Mondale will be trying to keep the pressure high. His aides are under no illusions that he did much more than survive last week's contests. Asked what would have happened if Mondale had lost Georgia to Hart, as he came close to doing, Campaign Manager Robert Beckel squeezed an imaginary golf club, sighted down an imaginary fairway and intoned: "Boca Raton, about 290 yards, par four." But the Mondale camp could point to exit polls showing that in several of last week's primaries, voters who made their choice in the final few days mostly went to the former Vice President. The swing was enough to produce must wins in Georgia and Alabama.
Mondale's interpretation is that he is finally scoring with his attacks on Hart as being naive, inexperienced and vague on the issues, epitomized by his question about Hart's new ideas: "Where's the beef?" That line drew a big laugh when Mondale first used it in a TV debate in Atlanta Sunday night and immediately became the war cry of the former Vice President's campaign (see box). Addressing his campaign workers in Washington two nights later, Mondale asserted, "I've come back into the race because people asked the one question that counts most . . ." The question he intended to, and finally did, pose was "Who will be the best President?" But to voice it, he had to interrupt a spontaneous chant from the crowd of "Where's the beef?"

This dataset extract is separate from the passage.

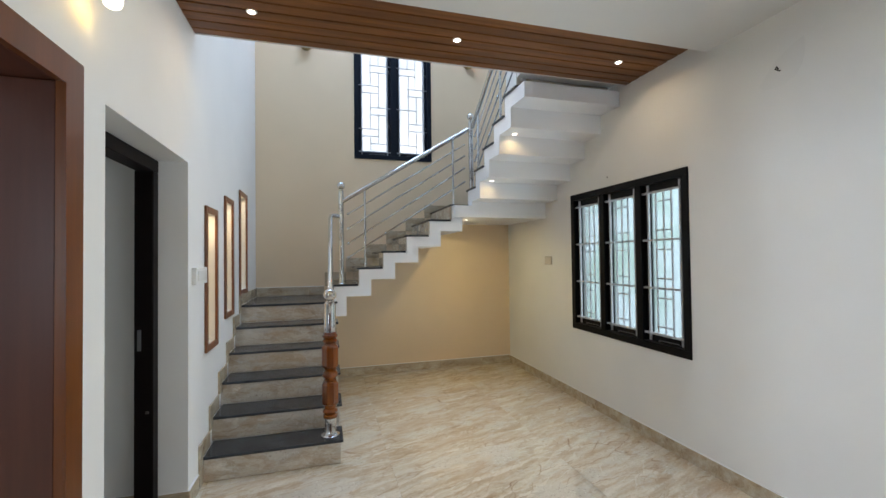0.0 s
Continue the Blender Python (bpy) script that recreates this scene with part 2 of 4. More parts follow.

Though not entirely fair, the question is difficult for Hart to answer. He keeps repeating that his positions are described in full in his book A New Democracy, published last year, as indeed most of them are. But he has little chance of persuading many voters to read the book or the position papers in which he has spelled out complex policy ideas that are not easily reduced to simple campaign slogans.
More specifically, Mondale is increasingly hammering Hart on foreign policy. In Chicago last week, he accused Hart of advocating a strategy that "threatens to weaken our crucial alliances" because it would involve reducing the number of American troops in Europe "in an undefined and perhaps substantial way" in order to build a stronger U.S. Navy. Hart wrote in his book that the U.S. should make naval superiority over the Soviet Union its "first priority" and added, "We could not afford to do that while maintaining our Army in Europe at its present size." He called for a new "division of labor within NATO," under which the Europeans would assume more of the burden of land defense against the Soviets.
Hart has not taken Mondale's assaults quietly. In his Springfield speech, he renewed his attack on Mondale as the candidate of "the old arrangements and special-interest agenda that have locked up our party and this nation for too long." During the same speech in which he apologized to Mondale for his remarks about the ads that never ran, Hart implied that the former Vice President nonetheless is a liar. Accusing Mondale of falsely questioning his commitment to arms control and civil rights, Hart declared, "The fundamental issue still remains, and that is whether a candidate can purposely and consciously continue to say things that he knows not to be true."
In this welter of charge and countercharge, Hart can no longer portray himself as financial underdog to the lavishly funded Mondale. Quite the contrary; it is Mondale who is now being forced into some unaccustomed penny-pinching. Hoping to lock up the nomination early, Mondale spent heavily on the early contests; by the end of March his outlays will total about $12.5 million, and federal law permits him to use only $7.7 million more before the convention. Finance Chairman Timothy Finchem insists that will be enough to stage an effective drive through the late primaries and caucuses, but in Mondale's words, his campaign is "no longer the Cadillac operation." The paid staff operating out of Mondale's Washington headquarters was slashed from a peak of 175 before last week to about 100, and is supposed to be reduced further to 75.
There are signs that the economizing may hurt. In New York, Mondale's campaign chairman, William Hennessy admits he is under orders from national headquarters to hold down expenses for the crucial primary, now two weeks off. Since Hart has spent only $3.2 million so far, he is effectively free to shell out all the money he can collect. The cash is rolling in in the wake of his triumphs since New Hampshire. Advisers claim his finance committee took in nearly $1 million in pledges last Tuesday alone. Says Ronald Shelp, a Hart supporter who runs a New York consulting firm: "Three months ago, I invited 500 people to a fund raiser and 40 showed up. In the past two weeks I've heard from the other 460. It's amazing how many incompetent secretaries mislaid my original invitation."
That is a reminder of how swiftly the race has turned around. After Super Week, the only safe prediction seems to be that it could turn again--and again. --By George J. Church. Reported by Sam Allis with Mondale, Jack E. White with Hart, and other bureaus
* In some states, the preference and delegate votes are completely separate. In others, delegates are apportioned according to each candidate's share of the vote, not statewide but within each congressional district. "Threshold" and "bonus" rules may further complicate the apportionment.